Human–robot collaboration (HRC) is expected to add flexibility and agility to production lines in manufacturing plants. In this context, versatile scheduling algorithms are needed to organize the increasingly complex work-flow and to exploit the gained flexibility, ensuring the optimal use of resources and the smart management of failures. Moreover, intuitive user interfaces are needed to communicate with the human worker, informing him/her of the next operation to perform. Usually, grounded or wearable screens are used to this aim. Whenever human sight is impaired or needs to be free, other sensory channels could be used as well. In this work, we present a new dynamic scheduler that adapts to the system variability, and a novel way of communicating instructions to the human operators based on haptic guidance.

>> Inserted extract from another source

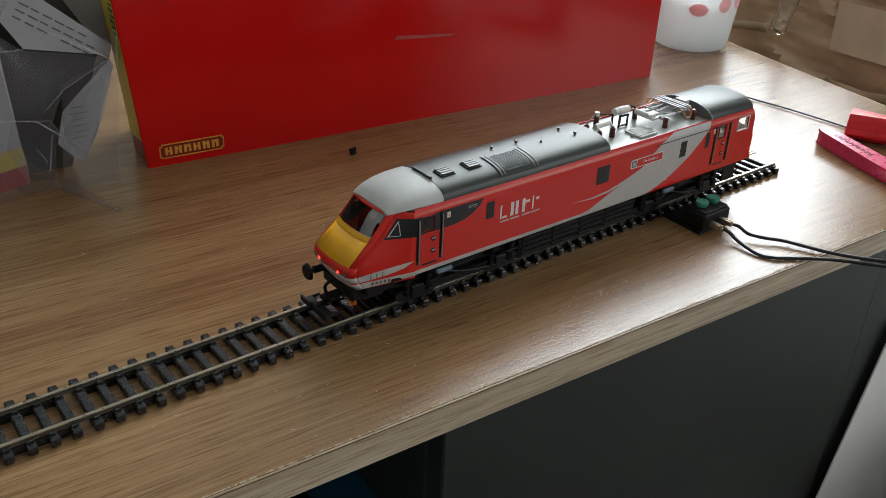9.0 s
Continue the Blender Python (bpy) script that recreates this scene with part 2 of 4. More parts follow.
def tube(points, r, seg=8, closed=False):
    bm = bmesh.new()
    pts = [Vector(p) for p in points]
    rings = []
    for i, p in enumerate(pts):
        d = (pts[min(i + 1, len(pts) - 1)] - pts[max(i - 1, 0)]).normalized()
        side = d.cross(Vector((0, 0, 1)))
        side = side.normalized() if side.length > 1e-4 else Vector((1, 0, 0))
        up = side.cross(d)
        rings.append([bm.verts.new(p + r * (math.cos(k * math.tau / seg) * side + math.sin(k * math.tau / seg) * up)) for k in range(seg)])
    for a, b in zip(rings, rings[1:]):
        for k in range(seg):
            bm.faces.new((a[k], a[(k + 1) % seg], b[(k + 1) % seg], b[k]))
    bm.faces.new(rings[0])
    bm.faces.new(rings[-1])
    return bm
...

The proposed strategies were applied to a complex assembly task involving three agents and compared to baseline methods with an experimental campaign involving 16 subjects. Results show the clear advantage of using dynamic scheduling over the static one and suggest that a combination of visual and tactile stimuli is a viable and effective solution for displaying instructions in complex HRC scenarios. •Dynamic scheduler that plans operations of human and robots in collaborative tasks.•Adaptation to human completion times and smart management of robot failures.•New visuo–haptic interface to give instructions to human operators.•Viable and effective solution for complex human–robot collaboration scenarios.